McAvaney asks about her confidence on the night.
“In terms of percentages, it was mainly confidence,” she replies. “But there was also that human component, a feeling of fragility, of self-doubt.
“Talking to Warwick on the way here – sorry, Warwick, our driver – you just don’t know what’s going to happen in big sporting moments. Those not expected to do well can do well. And vice versa.
“There’s a side that’s deep within. I said to my coach before I left him, will you still love me if I don’t win.
“There’s a duality.”
Then she emerged onto the arena where 112,000 people roared her name.
And she flicked the switch. She moved from Cathy the barefoot kid from housing commission in Mackay to Cathy Freeman: athlete; arse-kicker; animal.
She was in her realm.
“Once I got out there and I was in my element, as sports people are, and I’m at the start line … you just switch on and the competitive juices start flowing,” she tells McAvaney. “And you’re so determined and very clear on what you need to do.

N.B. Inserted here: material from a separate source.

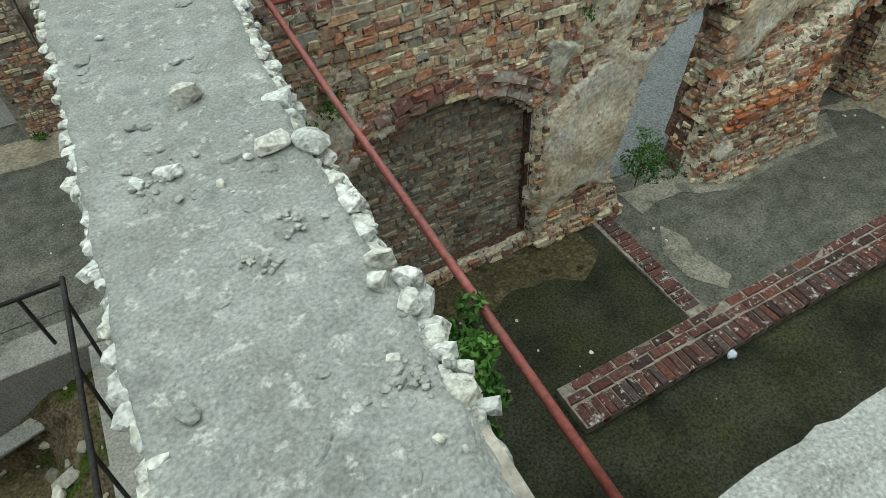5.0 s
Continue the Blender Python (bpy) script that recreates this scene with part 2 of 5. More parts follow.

“I won’t swear – but you get very aggressive.
“I was born to be an Olympic champion.”
And now, after a public process to name Australia’s greatest female athlete, the great state of NSW has named a great eastern stand after her.
Freeman is the first woman so-honoured in NSW.
Premier Minns tells media: “Everybody remembers where they were when Cathy Freeman produced her historic 400-metre race to win gold for Australia at the Sydney Olympics.
“I want the next generation of young girls to watch sport at this stadium, looking up at the Cathy Freeman Stand, thinking about their own sporting dreams.”